The head of the economic affairs committee of the European Parliament Roberto Gualtieri urged the SRB to have resolution plans ready by the end of the year for all banks under its remit.

Kellermann said she was confident that plans will be ready for the majority of major euro zone banks, assuring that the SRB would be able to deal with possible crisis, if they emerged.


As part of the banking union, euro zone states have agreed on common supervision of the bloc’s banks and have set up the Single Resolution Fund (SRF) to rescue ailing lenders, but have failed to agree on a financial backstop to support the SRF in its early years.

“We need to provide a credible long-term backstop for the single resolution mechanism,” Hill said.

In a document addressed to EU finance ministers in April, France and Italy have called for the euro zone bailout fund, the European Stability Mechanism, to provide financial support to the SRF. The ESM has a lending capacity of 500 billion euros.

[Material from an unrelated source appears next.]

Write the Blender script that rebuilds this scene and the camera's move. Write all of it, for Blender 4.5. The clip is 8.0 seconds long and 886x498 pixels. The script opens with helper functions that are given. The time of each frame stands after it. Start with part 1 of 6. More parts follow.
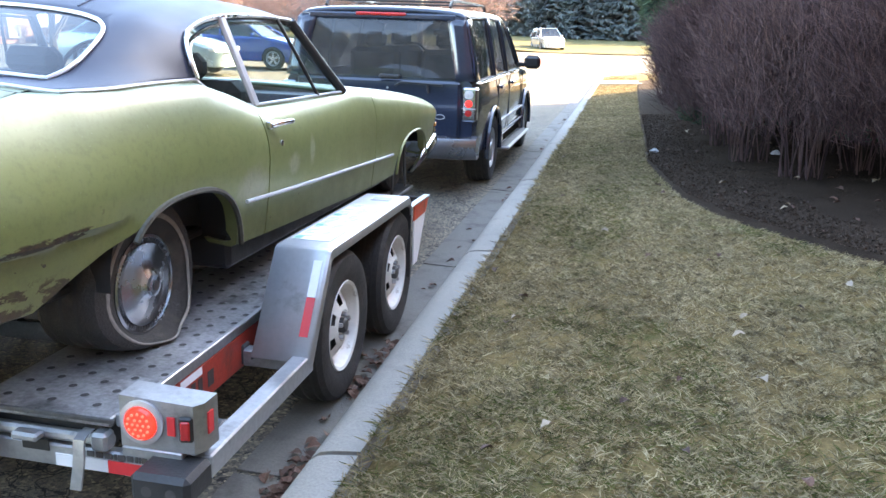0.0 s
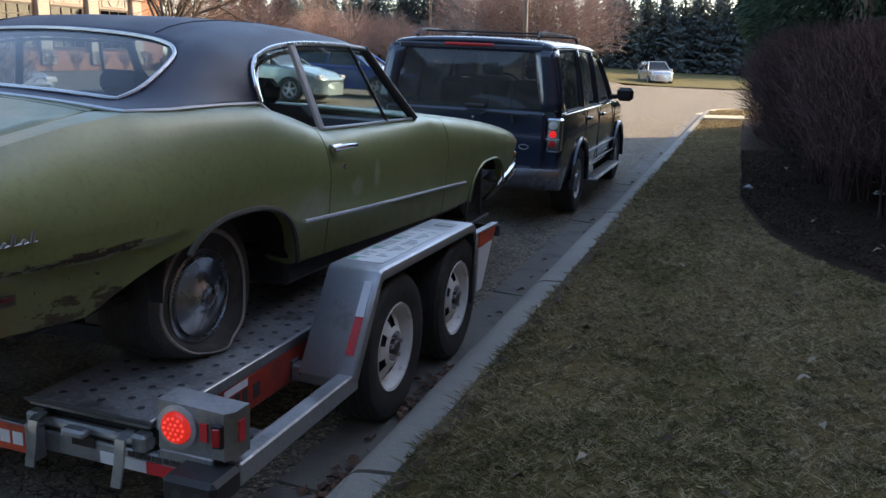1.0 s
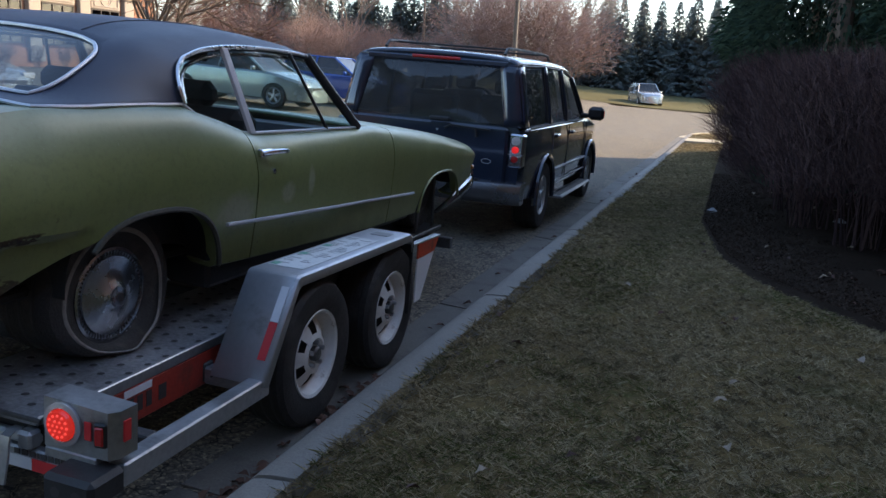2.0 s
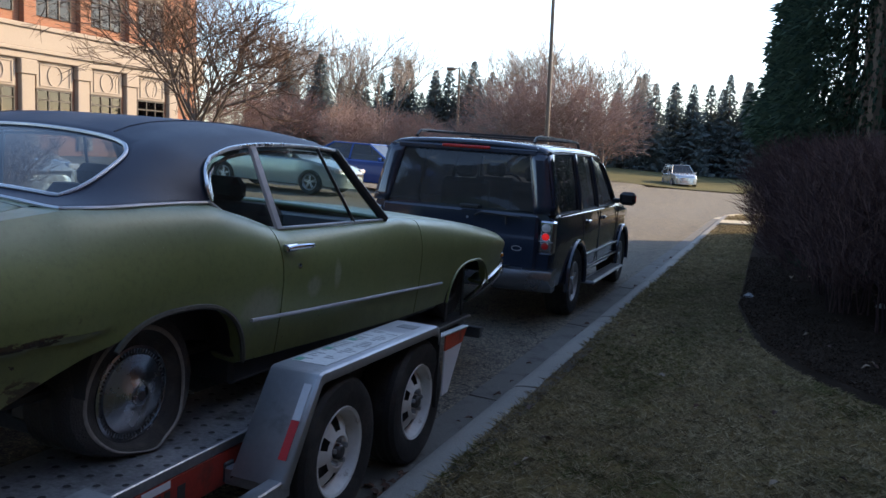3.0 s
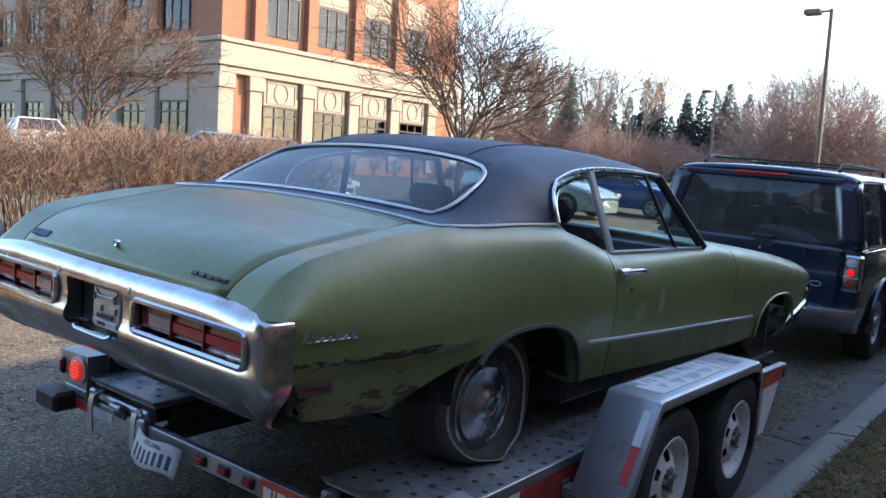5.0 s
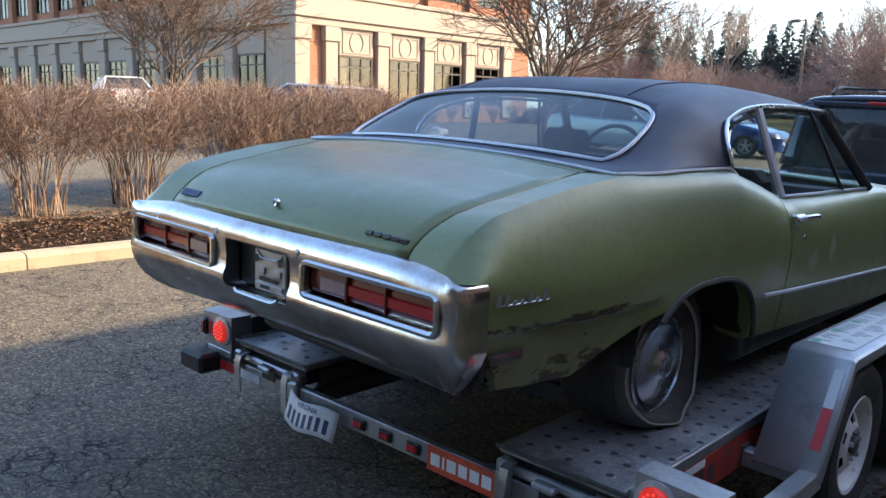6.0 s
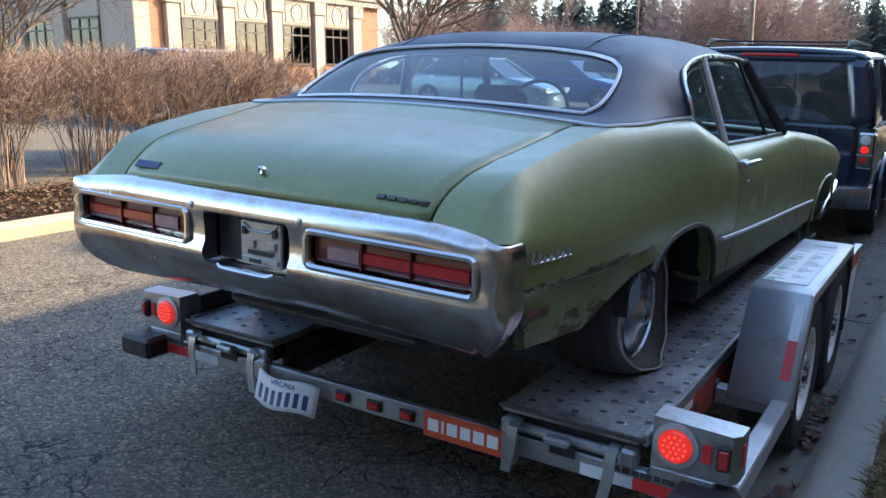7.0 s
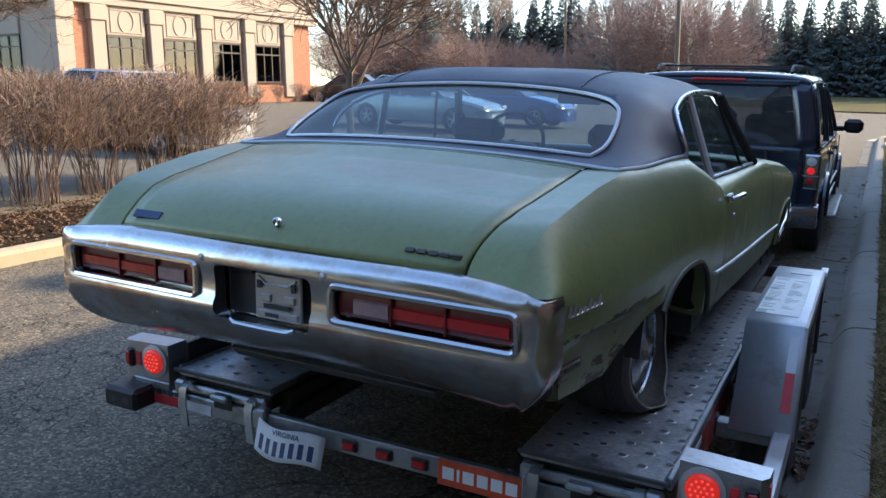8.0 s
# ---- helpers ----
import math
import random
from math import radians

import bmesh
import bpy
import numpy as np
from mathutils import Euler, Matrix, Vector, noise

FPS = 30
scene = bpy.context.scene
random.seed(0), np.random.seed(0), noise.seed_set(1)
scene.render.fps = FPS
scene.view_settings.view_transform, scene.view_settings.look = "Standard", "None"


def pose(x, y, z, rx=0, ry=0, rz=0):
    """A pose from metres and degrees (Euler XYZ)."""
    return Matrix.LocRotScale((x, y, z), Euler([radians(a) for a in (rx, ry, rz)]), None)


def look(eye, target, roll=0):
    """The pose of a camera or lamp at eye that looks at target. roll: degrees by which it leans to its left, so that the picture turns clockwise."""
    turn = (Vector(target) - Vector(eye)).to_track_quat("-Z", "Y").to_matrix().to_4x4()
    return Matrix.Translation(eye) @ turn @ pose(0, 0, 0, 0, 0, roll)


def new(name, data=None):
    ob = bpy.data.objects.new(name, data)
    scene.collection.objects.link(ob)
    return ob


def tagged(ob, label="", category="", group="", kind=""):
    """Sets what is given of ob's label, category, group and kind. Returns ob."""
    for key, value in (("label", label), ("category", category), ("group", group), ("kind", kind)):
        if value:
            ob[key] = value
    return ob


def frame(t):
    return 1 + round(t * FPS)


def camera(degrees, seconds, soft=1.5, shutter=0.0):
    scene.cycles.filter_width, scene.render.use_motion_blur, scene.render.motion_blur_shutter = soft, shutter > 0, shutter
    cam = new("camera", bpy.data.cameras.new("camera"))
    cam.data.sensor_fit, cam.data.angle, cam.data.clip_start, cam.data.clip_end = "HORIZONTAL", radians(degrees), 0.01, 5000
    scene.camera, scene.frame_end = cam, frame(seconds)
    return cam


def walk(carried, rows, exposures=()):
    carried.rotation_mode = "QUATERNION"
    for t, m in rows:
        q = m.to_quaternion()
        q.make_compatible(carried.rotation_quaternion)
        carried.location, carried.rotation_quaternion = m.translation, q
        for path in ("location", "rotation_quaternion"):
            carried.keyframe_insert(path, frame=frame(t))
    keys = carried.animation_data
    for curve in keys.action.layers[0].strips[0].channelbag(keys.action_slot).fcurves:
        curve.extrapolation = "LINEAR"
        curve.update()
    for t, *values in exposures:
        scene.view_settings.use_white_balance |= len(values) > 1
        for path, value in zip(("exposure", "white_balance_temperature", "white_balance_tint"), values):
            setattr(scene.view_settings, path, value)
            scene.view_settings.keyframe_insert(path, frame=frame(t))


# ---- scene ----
cam = camera(55.7, 8.0)


PATH = [
    (0, (2.545, -2.657, 1.589), (2.135, -0.764, 1.088), -0.3),
    (0.5, (2.683, -2.559, 1.597), (2.023, -0.726, 1.147), -0.9),
    (1, (2.752, -2.628, 1.577), (2.107, -0.784, 1.145), 0.4),
    (1.2, (2.788, -2.664, 1.546), (2.207, -0.799, 1.114), 2.9),
    (2.3, (3.06, -2.496, 1.592), (2.402, -0.641, 1.234), 2.4),
    (2.5, (3.058, -2.488, 1.604), (2.37, -0.635, 1.297), 2.2),
    (3, (3.052, -2.487, 1.627), (2.333, -0.633, 1.414), 2.1),
    (3.5, (3.071, -2.483, 1.621), (2.322, -0.635, 1.465), 1.8),
    (4, (3.043, -2.503, 1.643), (2.217, -0.687, 1.5), 1.5),
    (4.5, (2.861, -2.569, 1.615), (1.841, -0.856, 1.456), 2.3),
    (5, (2.68, -2.724, 1.614), (1.472, -1.141, 1.428), 3.3),
    (5.2, (2.608, -2.761, 1.608), (1.36, -1.213, 1.392), 3.5),
    (6.3, (2.146, -2.792, 1.597), (0.816, -1.34, 1.251), 0.7),
    (6.5, (2.056, -2.831, 1.586), (0.76, -1.35, 1.229), 0.2),
    (7, (1.865, -3.01, 1.583), (0.826, -1.349, 1.178), -0.2),
    (7.5, (1.695, -3.025, 1.639), (0.701, -1.34, 1.224), -0.7),
    (8, (1.599, -3.098, 1.683), (0.699, -1.351, 1.311), -0.5),
]
EXPOSURES = [(0, 4.17, 7500, 12), (0.5, 3.12, 7700, 12), (1.0, 1.95, 6900, 12), (2.5, 1.65, 6350, 12), (3.0, 1.45, 6250, 12), (3.5, 1.48, 6150, 12), (4.5, 1.92, 6100, 12), (5.0, 2.0, 6150, 12), (6.5, 2.05, 6500, 12), (7.0, 2.31, 6250, 10), (7.5, 2.68, 6250, 10), (8.0, 1.85, 6200, 10)]
walk(cam, [(t, look(eye, target, roll)) for t, eye, target, roll in PATH], EXPOSURES)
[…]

Euro zone countries are also divided on setting up a European deposit insurance scheme (EDIS), designed to be the third and last pillar of the banking union.

National deposit insurance schemes are in place in EU states to underwrite savings of up to 100,000 euros ($114,040) if domestic lenders fail, as required by EU rules.

But national schemes may prove insufficient to deal with multiple failures.

“EDIS would make banks better protected if there were larger local shocks,” Hill said.

Despite strong backing from all EU institutions and many states, the plan is not taking off because of German opposition, as Berlin fears that its wealthier deposit guarantee funds may be used to rescue savers in other countries.